The industry may be hoping to bask in some public praise following the news that UK operators are to voluntarily implement a ban on gambling advertising around live sports. Instead, it should be forced to ask more searching questions of itself.
The FOBT debacle showed a sector out of touch with public and political opinion, and we’ve all agreed that it’s something the industry must learn from going forward. Instead, once again, it has completely lost control of the narrative.
The main body representing the igaming sector, the Remote Gambling Association (RGA), decided to issue a denial of a BBC report that the decision had been taken to implement such a ban.
Yes, there were clear reasons for doing so. Operators had to formalise the agreement, and the sector’s other main trade bodies needed to give it their blessing. But by denying the reports, the RGA seems to have attempted to stuff the genie back in the bottle.
What should have been an example of the industry taking control of its own destiny has now been fumbled. Unless the final plans are much more comprehensive, operators have simply given their critics the opportunity to prepare their rebuttals ahead of the final confirmation.
Already some have criticised the sector for not scrapping all sponsorship and in-stadium advertising deals. Others have pointed out that with online marketing spend dwarfing investment in TV advertising, operators are doing little to curb their enthusiasm for ads.
There are deeper problems. As recently as 2014, there were personalities that ensured gambling had a human face. With Ralph Topping’s retirement that year, such figures have since been conspicuous by their absence.
Breon Corcoran's breaking rank with an attack on FOBTs shortly before leaving Paddy Power Betfair last year was widely dismissed as an act of commercialism that reflected Paddy's lack of exposure to retail. But looking back, if more CEOs had gotten behind his letter to the Department for Digital, Culture, Media and Sport (DCMS) recommending a stake cut to £10, who knows, perhaps the cut to £2 could have been avoided.
In any case, Corcoran never really took on the mantle of being the big man in the industry in the way that Topping did and it's telling that his big stand came just as he was leaving. As the current generation of CEOs have been too afraid to stick their heads above the parapet, gambling companies have become faceless entities that suck money out of players’ pockets in the public's mind.

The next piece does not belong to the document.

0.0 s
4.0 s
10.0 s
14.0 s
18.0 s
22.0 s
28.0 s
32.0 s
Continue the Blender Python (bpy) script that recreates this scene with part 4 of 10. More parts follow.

People can project their own thoughts and beliefs onto silent figures – this can be seen in the treatment of Denise Coates, who is ultimately being unfairly vilified by the media for being very, very, very good at her job. On the other hand, Coates doesn't help her cause by being so reticent to give interviews.
The situation will continue as long as no one is willing to speak out on the industry’s behalf. By running scared of public proclamations, operators are inviting more scrutiny and more criticism. Speaking out on the industry’s behalf forces others to follow.
If one CEO declares that the industry needs a ban on advertising around sporting broadcasts, others will be forced to either agree or explain in detail why not. This offers insights into how a sector works, and how its leading lights see their key roles.
For example, a reduction in gambling ad spend around sports may force Sky to increase the cost of its sports packages, as advertising revenue helps recoup some the billions spent on rights packages. Coming out and saying this would at least give some context to the impact that will flow through to consumers from the reduction in ads.
Because the public doesn’t have any figure offering insights into the industry, it’s a nameless, faceless bloc. It’s much easier to hate an entity if it doesn’t have any relatable characteristics. This can bleed into a company's brand — as WhichBingo's Martin McGarry wrote earlier this year, William Hill's lack of identity could have contributed to it being usurped by Sky Betting and Gaming as an acquistion target for The Stars Group.
The fact that no executive has attempted to seize upon the opportunity presented by the ad ban to claim they are delighted it has been brought in is a symptom of this stage fright. Even when there is something worth planting a flag in, the leadership shies away. It’s a missed opportunity to have their company associated with one of the biggest changes ever brought about by UK operators.
It also means the move doesn’t seem as immediate – no more gambling ads around live sport is much less exciting than ‘No more in-play with Ray’ ads – and is easier to dismiss.
Ultimately, in an industry with a digital future, there is still a pressing need for a personal touch. Until we get that, the sector will always be playing catch-up.